County-owned phone service
Commissioner Fenwick tried to clarify the county board’s involvement in legislation that would lower the percentage of votes needed to allow a county to operate a telephone system. A 1915 Minnesota law requires counties to obtain an approval margin of 65% in order to operate a phone system, but proposed legislation would lower that threshold to a simple majority of just over 50%.
No one in Cook County asked for this legislation to be written, Fenwick said. He learned of the proposal on February 4 in a conversation with Senator Tom Bakk.
On February 17, Fenwick met with Qwest/Minnesota Executive Director John Stanoch, who said Qwest would not be lobbying to keep other entities from installing fiber optic lines in Cook County or to oppose the proposal to lower the voting threshold that could authorize the county to operate a phone system.
Commissioner Fenwick agreed to testify before the legislature February 18 on how lowering the voting threshold could help counties throughout Minnesota obtain fiber optic infrastructure, but he found out during the session that someone had changed the bill to include only Cook County. It was then changed back to include all municipalities.

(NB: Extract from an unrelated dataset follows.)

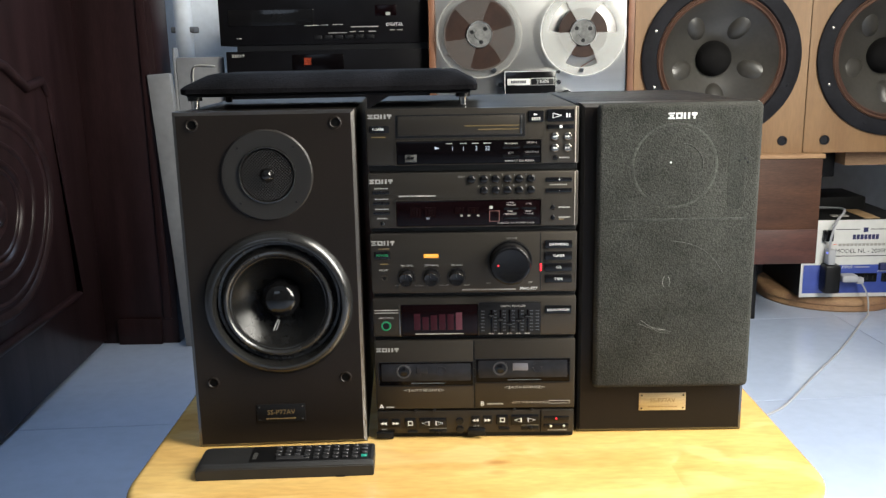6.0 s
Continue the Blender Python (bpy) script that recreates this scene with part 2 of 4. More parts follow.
L_VIOLET = glow("violet_lamp", (0.2, 0.25, 1.0), 1.5)


def clear_plastic(name, share, tone):
    m = bpy.data.materials.new(name)
    m.use_nodes = True
    n, link = m.node_tree.nodes, m.node_tree.links.new
    glass, see, mix = n["Principled BSDF"], n.new("ShaderNodeBsdfTransparent"), n.new("ShaderNodeMixShader")
    glass.inputs["Base Color"].default_value = (tone, tone, tone * 0.96, 1)
    glass.inputs["Roughness"].default_value = 0.25
    mix.inputs[0].default_value = share
    link(see.outputs[0], mix.inputs[1])
    link(glass.outputs[0], mix.inputs[2])
    link(mix.outputs[0], n["Material Output"].inputs["Surface"])
    return m


M_CLEAR = clear_plastic("clear_reel_plastic", 0.07, 0.42)
# whiter copy for the loaded reel, with the strong light in its colour
M_CLEARLIT = clear_plastic("lit_reel_plastic", 0.34, 0.6)

# ---- mesh helpers ----


def thing(name, label, category, m=Matrix(), group="", kind=""):
    ob = new(name)
    ob.empty_display_size = 0.02
    ob.matrix_world = m
    return tagged(ob, label, category, group, kind)


def mesh_of(bm, name, material):
    me = bpy.data.meshes.new(name)
    bm.normal_update()
    bm.to_mesh(me)
    bm.free()
    me.materials.append(material)
    return me


def part(name, bm, material, parent, label=""):
    """Links a bmesh as one mesh object under a thing or a part."""
    ob = new(name, mesh_of(bm, name, material))
    ob.parent = parent
    return tagged(ob, label)


def smooth(bm, angle=35):
    for f in bm.faces:
        f.smooth = True
    for e in bm.edges:
        if len(e.link_faces) == 2 and e.calc_face_angle(0) > radians(angle):
            e.smooth = False
    return bm


def box(x0, x1, y0, y1, z0, z1, bevel=0.0, seg=2, bm=None, m=None):
    """A box, its edges rounded by bevel."""
    b = bmesh.new()
    mm = Matrix.Translation(((x0 + x1) / 2, (y0 + y1) / 2, (z0 + z1) / 2)) @ Matrix.Diagonal((x1 - x0, y1 - y0, z1 - z0, 1))
    bmesh.ops.create_cube(b, size=1, matrix=mm)
    if bevel:
        bmesh.ops.bevel(b, geom=b.edges[:], offset=bevel, segments=seg, profile=0.5, affect="EDGES")
        smooth(b, 40)
    if m:
        b.transform(m)
    return join(bm, b)


def join(bm, b):
    if bm is None:
        return b
    me = bpy.data.meshes.new("joined")
    b.to_mesh(me)
    b.free()
    bm.from_mesh(me)
    bpy.data.meshes.remove(me)
    return bm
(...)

On March 3, Fenwick said, telecommunication companies testified on the same issue, and the bill was changed again to include only Cook County. Commissioner Fenwick has urged both Senator Bakk and Representative David Dill to try to keep the bill from including only Cook County, he said.
“The political process has now taken on a life of its own,” Fenwick concluded.
While that issue is being debated, the Cook County Fiber Optic Commission continues to meet. Danna MacKenzie said they want to find the best combination of services for the county. “New ideas are still being brought forward,” she said. “The situation is still changing.”